For so long a time have women been judged by masculine standards, it is not perhaps remarkable that male writers of these later times can discern in the simplicity and chastity existing among the Dorians, in the age of Lycurgus, no evidence of a former era of female independence. Neither is it singular, as for so many ages women have been subject to the pleasure and control of the opposite sex, that we should be repeatedly told by writers who have dealt with the usages of the Spartans, that their women were “permitted” to do this, and “allowed” to do that, although the facts in the case prove that in all their movements they were guided by their own wills, exercised either directly, or through the oracles of the gods.

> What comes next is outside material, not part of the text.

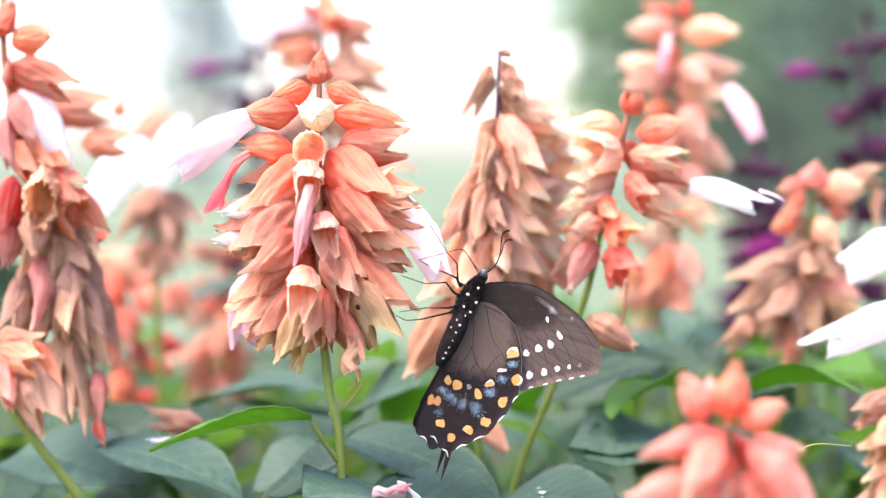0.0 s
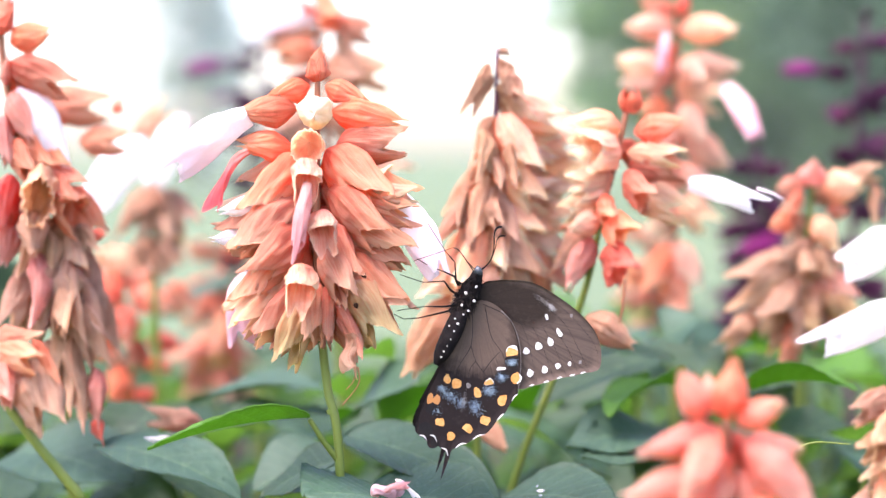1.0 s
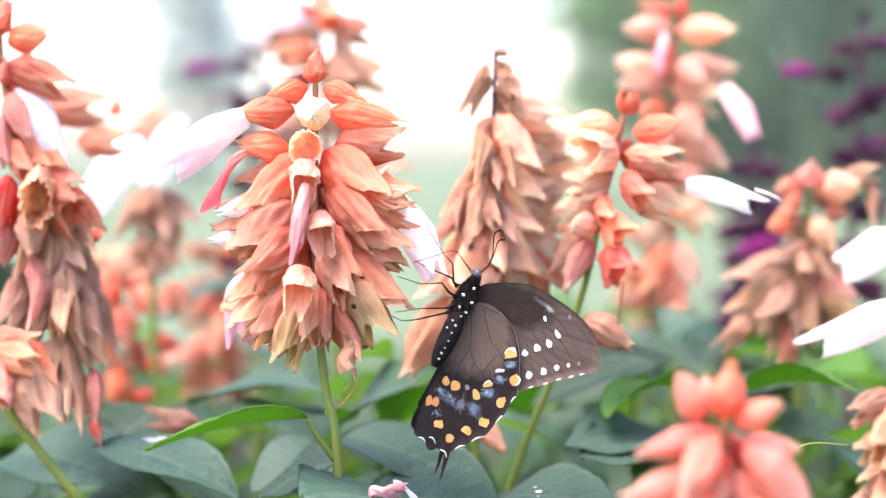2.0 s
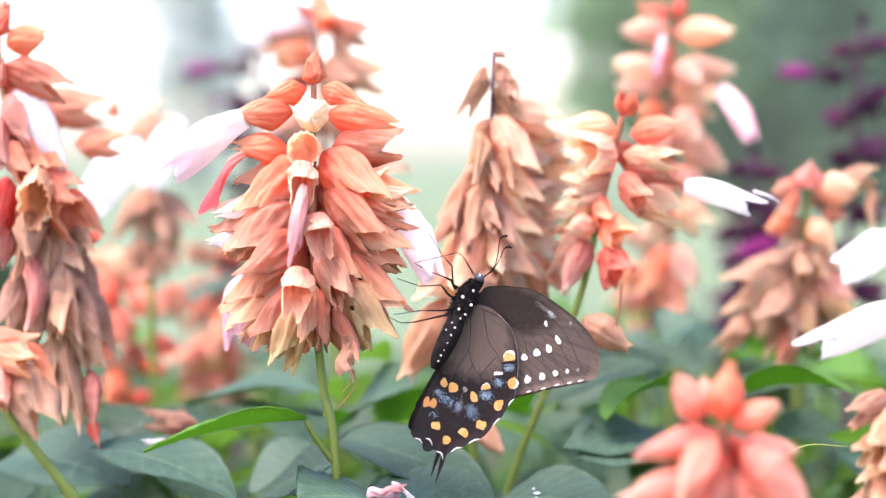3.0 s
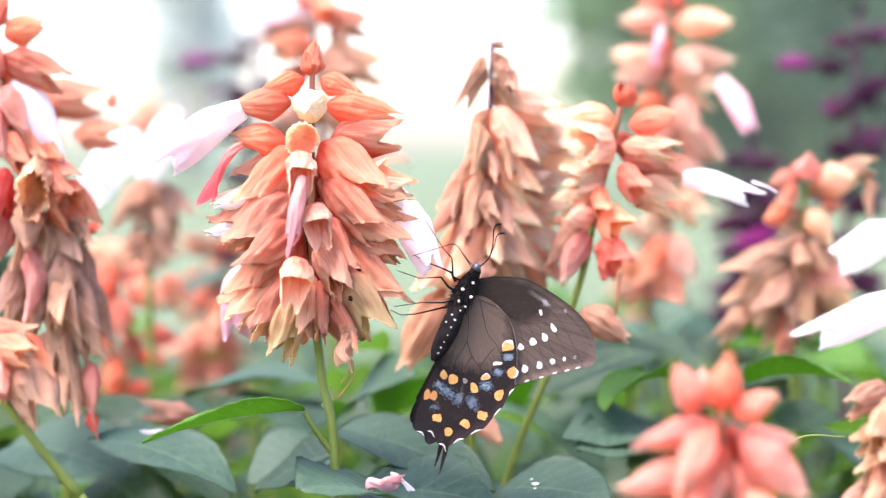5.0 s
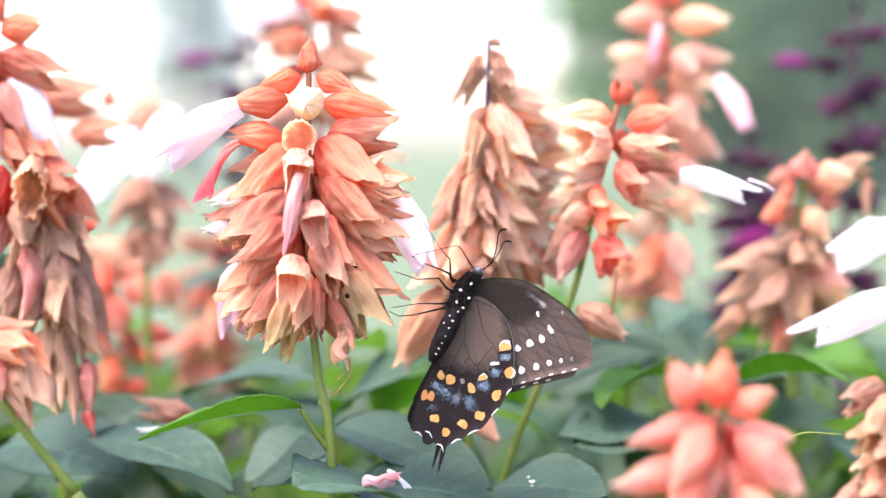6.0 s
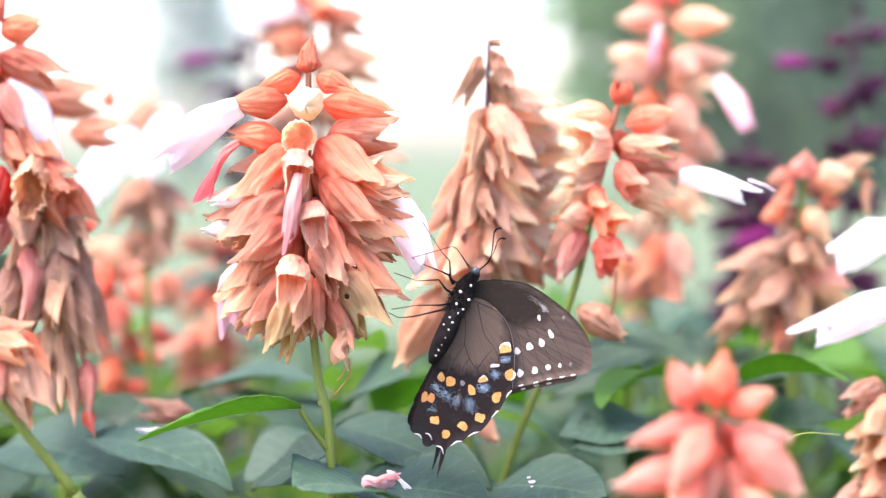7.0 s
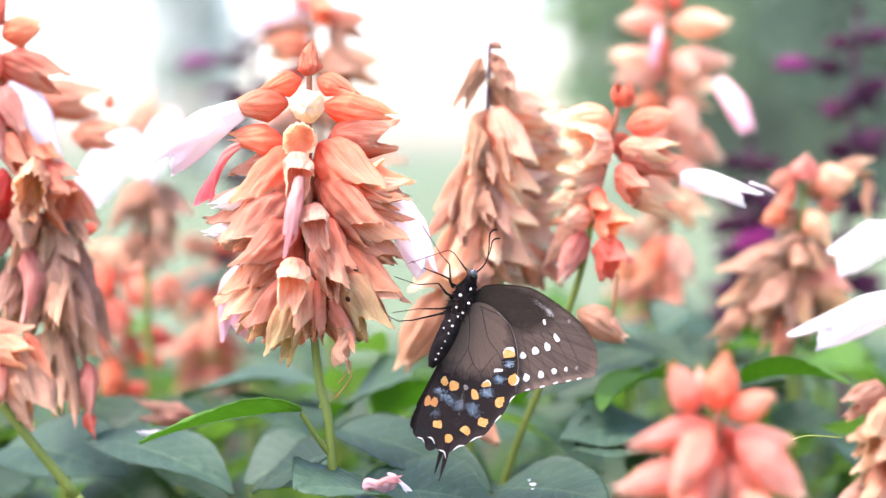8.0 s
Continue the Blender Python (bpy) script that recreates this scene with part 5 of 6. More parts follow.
cal(p, (-0.1307, 0.2165, 0.3690), (-0.1154, 0.2126, 0.3742), PINKISH, "plump", 0.9)
cal(p, (-0.1266, 0.2165, 0.3690), (-0.1086, 0.2117, 0.3566), PINKISH, "plump", 0.9)
cal(p, (-0.1357, 0.2163, 0.3644), (-0.1440, 0.2111, 0.3466), PINKISH, "plump", 1.0)
cal(p, (-0.1295, 0.2136, 0.3600), (-0.1244, 0.2029, 0.3429), SALMON, "plump", 1.0)
cal(p, (-0.1192, 0.2153, 0.3452), (-0.1040, 0.2111, 0.3452), FLAME, "plump", 0.9)
cal(p, (-0.1202, 0.2149, 0.3379), (-0.1090, 0.2105, 0.3339), FLAME, "plump", 1.0)
cal(p, (-0.1261, 0.2141, 0.3229), (-0.1126, 0.2100, 0.3253), FLAME, "plump", 0.8)
cal(p, (-0.1414, 0.2153, 0.3461), (-0.1294, 0.2107, 0.3375), SALMON, "plump", 1.0)
cal(p, (-0.1243, 0.2158, 0.3553), (-0.1372, 0.2111, 0.3466), PEACH, "plump", 1.0)
cal(p, (-0.1106, 0.2165, 0.3690), (-0.1008, 0.2116, 0.3556), CREAM, "open", 1.3)
cal(p, (-0.1288, 0.2148, 0.3370), (-0.1326, 0.2095, 0.3148), PEACH, "dry", 1.5)
cal(p, (-0.1220, 0.2153, 0.3461), (-0.1258, 0.2104, 0.3330), PEACH, "open", 1.4)
p = spike("faded pink salvia spike deep in the bed", (-0.1065, 0.3491, 0.3812), (-0.1118, 0.3656, 0.3140), 5, (0.018, 0.022, 0.022), (0, -20, -40), (TAN, PEACH, CREAM), 5, None, seed=22)
p = spike("tan salvia spike hidden behind the coral one", (0.0957, 0.2994, 0.3885), (0.0960, 0.3168, 0.3383), 4, (0.016, 0.020, 0.020), (0, -10, -30), (STRAW, CREAM, TAN), 5, None, seed=23)

for i, (a, b, n, d, blooms) in enumerate((
        ((0.1903, 0.3042, 0.4800), (0.1913, 0.3372, 0.3443), 6, 0.021, (((0.1695, 0.3031, 0.4582), (0.1467, 0.2932, 0.4602)), ((0.1771, 0.3019, 0.4358), (0.1725, 0.3022, 0.4419)))),
        ((-0.0918, 0.4552, 0.4943), (-0.1134, 0.4767, 0.3317), 6, 0.02, (((-0.1160, 0.4538, 0.4683), (-0.1423, 0.4438, 0.4672)), ((-0.1130, 0.4530, 0.4527), (-0.1263, 0.4529, 0.4502)))),
        ((0.1503, 0.3513, 0.4217), (0.1500, 0.3762, 0.3239), 7, 0.02, (((0.1638, 0.3491, 0.3801), (0.1352, 0.3389, 0.3763)),)))):
    p = spike("dark plum-purple salvia spike with magenta flowers", a, b, n, (0.014, d, d), (10, 0, -20), (PLUM, PLUM, PLUM), 4, PLUM, seed=30 + i, stem=STEM_PLUM, low_stem=STEM_PLUM,
              girth=1.2, thick=0.0024, name="purple_salvia", group="purple salvias in the bed")
    for start, end in blooms:
        cal(p, Vector(start) * 1.7 - Vector(end) * 0.7, Vector(start) * 0.9 + Vector(end) * 0.1, PLUM, "shut", 0.9)
        flower(p, start, Vector(end) - Vector(start), (0, 0, 1), (Vector(end) - Vector(start)).length, "strap", MAGENTA, 1.1, "magenta flower")

# ---- leaves of the bed ----
bed = thing("salvia_leaves", (-0.0831, 0.0355, 0.3199), "broad dull green salvia leaves of a low shoot", "leaves")
blade(bed, (-0.1056, 0.0461, 0.3303), (-0.0600, 0.0254, 0.3175), 0.033, (0.25, -0.25, 1), LEAF, 0.15, 0.6, 0.03, 11)
blade(bed, (-0.0875, 0.1163, 0.3336), (-0.0389, 0.0967, 0.3412), 0.030, (0, -0.1, 1), LEAF, 0.2, 0.5, 0.03, 12)
blade(bed, (-0.1391, 0.0757, 0.3235), (-0.0960, 0.0454, 0.3180), 0.040, (0, -0.4, 1), LEAF, 0.15, 0.5, 0.03, 13)
blade(bed, (-0.1231, 0.2973, 0.3479), (-0.0891, 0.2782, 0.3646), 0.030, (0.3, -0.5, 1), LEAF, 0.2, 0.5, 0.03, 14)
blade(bed, (-0.0346, 0.0558, 0.3258), (-0.0588, 0.0453, 0.3163), 0.030, (0.1, -0.45, 1), LEAF, 0.15, 0.5, 0.03, 27)
bed = thing("salvia_leaves", (0.0371, 0.0353, 0.3165), "dull and fresh green salvia leaves, one with white droppings", "leaves")
spotted = blade(bed, (0.0182, 0.0257, 0.3186), (0.0491, 0.0007, 0.3201), 0.035, (0, -0.36, 1), LEAF, 0.1, 0.4, 0.03, 15)
blade(bed, (0.0685, 0.0613, 0.3316), (0.0385, 0.0462, 0.3297), 0.026, (0.1, -0.40, 1), LEAF, 0.2, 0.5, 0.06, 16)
blade(bed, (0.0652, 0.0559, 0.3268), (0.0426, 0.0409, 0.3273), 0.026, (-0.15, -0.50, 1), LEAF, 0.2, 0.5, 0.06, 26)
blade(bed, (0.0745, 0.0670, 0.3469), (0.0518, 0.0465, 0.3390), 0.026, (-0.1, 0.25, 1), LEAF_FRESH, 0.3, 0.9, 0.03, 17)
blade(bed, (0.0990, 0.0669, 0.3451), (0.1279, 0.0470, 0.3477), 0.026, (0.0, 0.25, 1), LEAF_FRESH, 0.3, 0.7, 0.03, 18)
blade(bed, (-0.0313, 0.0962, 0.3316), (-0.0072, 0.0770, 0.3475), 0.034, (0, -0.5, 1), LEAF, 0.2, 0.4, 0.03, 19)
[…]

When the customs of the ancient Dorians are viewed without prejudice, the fact will doubtless be observed that they originated not in a depraved and licentious state of society, but, on the contrary, that they were the direct result of that freedom of action which characterizes purity of life and a high standard of thought and action.


[CHAPTER IV]
ATHENIAN WOMEN

According to Wilford, the Greeks were the descendants of the Yavanas of India. This writer observes that the Pandits insist that the words Yavana and Yoni are derived from the same root, Yu, and that when the Ionians emigrated they adopted this name to distinguish themselves as adorers of the female, in opposition to a strong sect of male worshippers which had been driven from the mother country.[224] Under the constantly increasing importance of the male, however, both in human affairs and in the god-idea, they subsequently became ashamed of their religious title and sought to abandon it. Of the aversion felt in Greece for this name Herodotus says:

The Athenians and most of the Ionic states over the world went so far in their dislike of the name as actually to lay it aside; and even at the present day the greater number of them seems to me to be ashamed of it.[225]

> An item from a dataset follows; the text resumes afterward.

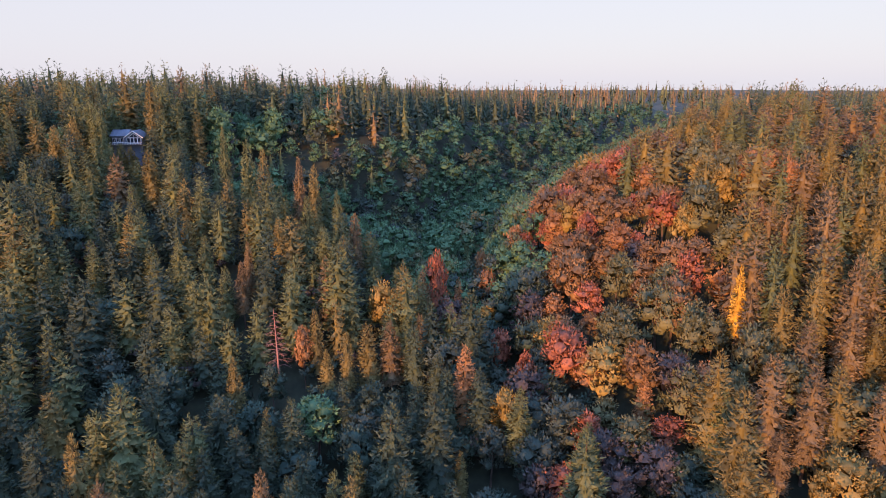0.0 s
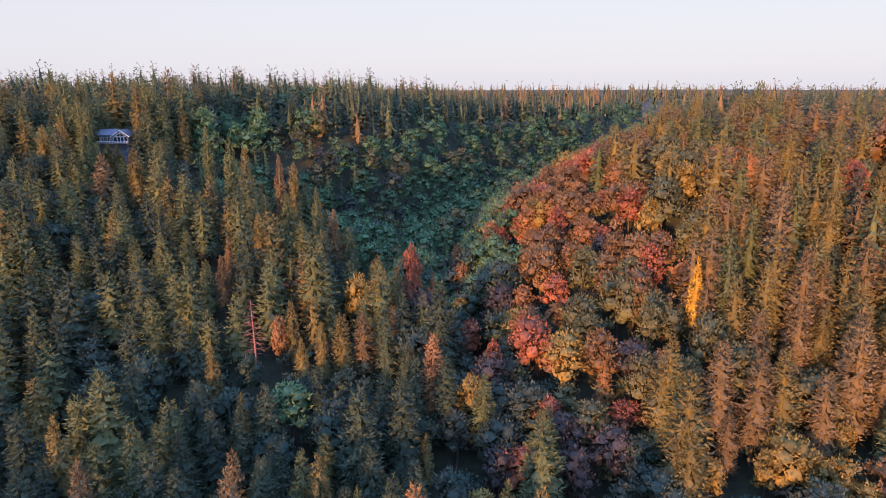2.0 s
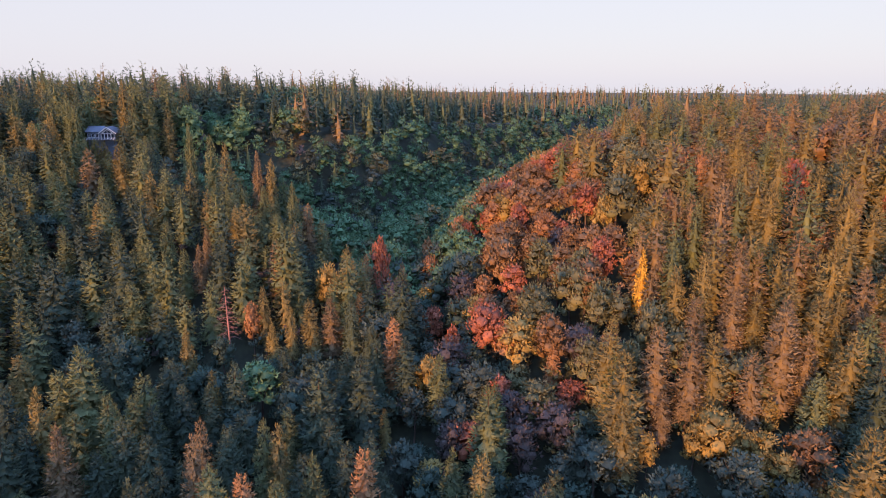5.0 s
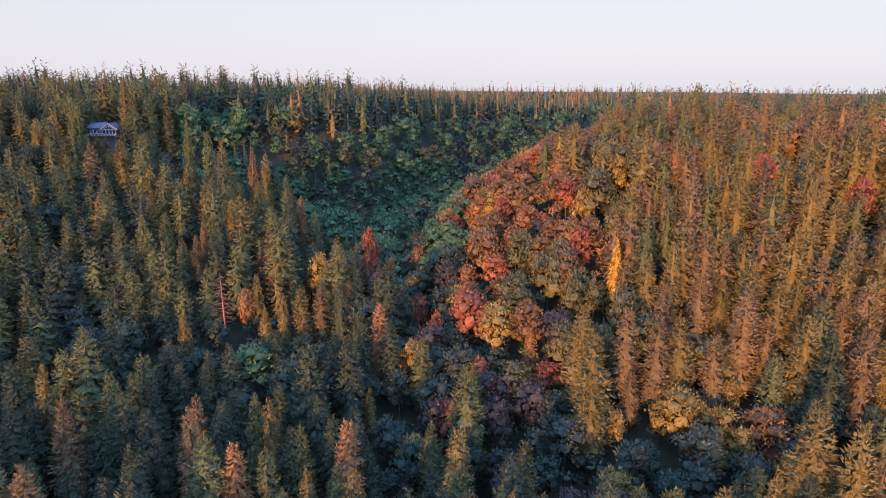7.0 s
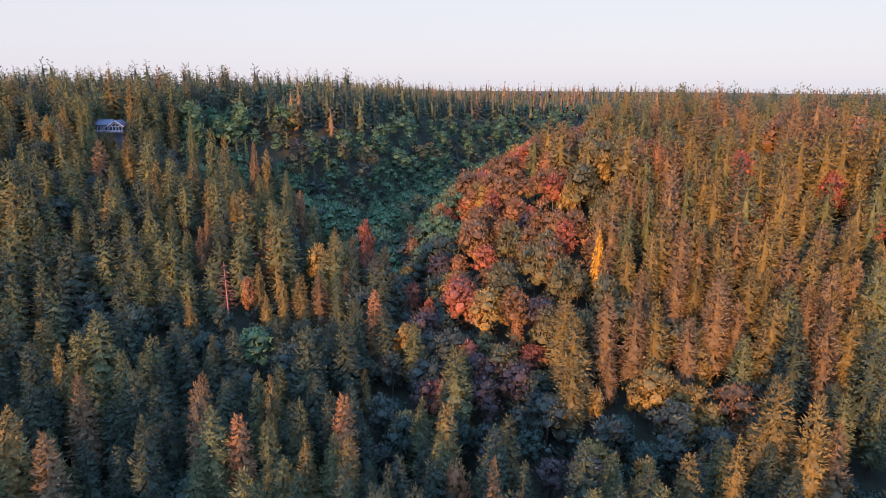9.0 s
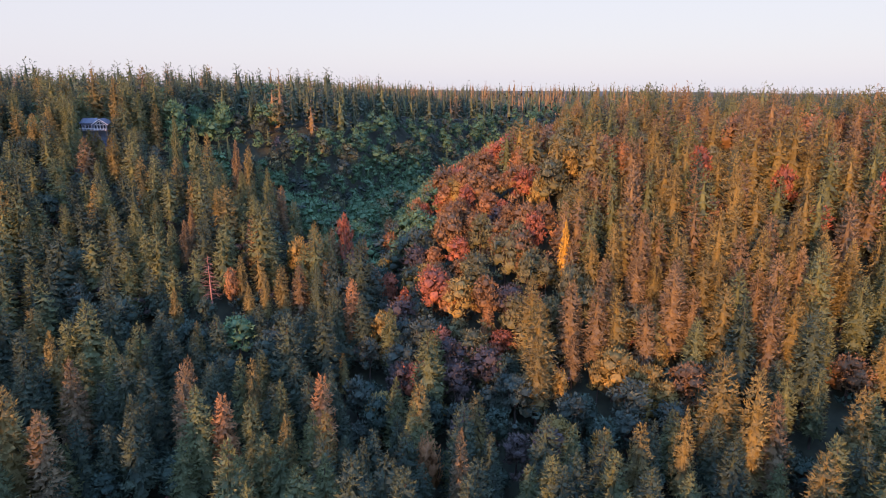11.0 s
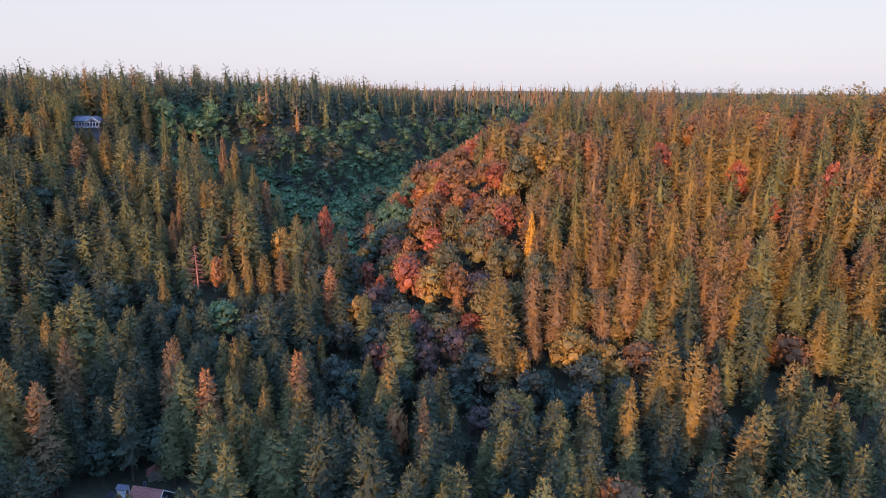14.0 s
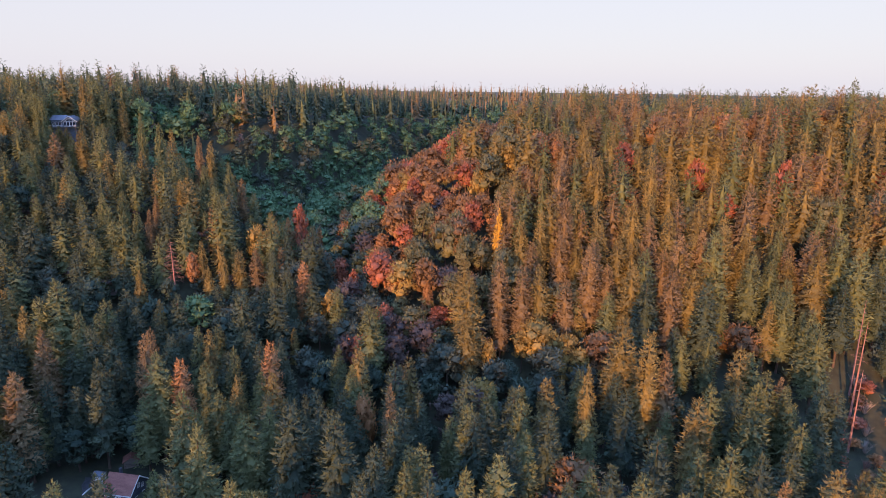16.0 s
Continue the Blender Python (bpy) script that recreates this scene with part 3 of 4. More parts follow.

Whenever in early historic times a country was subjugated, the conquerors either murdered or enslaved the men, and utilized the women for wives, or sexual slaves. The Ionians who, according to Herodotus, sailed from Attica, without women, took for wives native Carians whose fathers they had slain; hence these captives made a law, which they bound themselves by an oath to observe, and which they handed down to their daughters after them, that “none should ever sit at meat with her husband, or call him by his name; because the invaders slew their fathers, their husbands, and their sons, and then forced them to become their wives.”[226] The terms of the oaths sworn by them at the time of the capture seem, subsequently, to have been enforced by their imperious masters.

As these women were foreigners they were entitled to little or no respect from their captors. However, as they were to become the mothers of Greek citizens, they must necessarily be “protected,” or, in other words, they must be kept in seclusion. In the time of Solon, rape committed on a free-born woman was punishable by fine.[227]

From that stage in the history of Greek tribes, at which through capture and appropriation of the soil by individuals women began to lose that influence which they had exercised under matriarchal usages, to the time of Solon, the lawgiver of Athens, when they had finally descended to the lowest level of misery and sexual degradation, may be observed a corresponding tendency gradually developing itself among the people towards selfishness, usurpation of power, and the slavery of the masses. In the age of Solon the limit of human wretchedness seems to have been reached, and as the human race is never at a standstill, it must at this time have either become extinct, or have begun gradually to lift itself from the condition of disgrace and ruin into which it had fallen.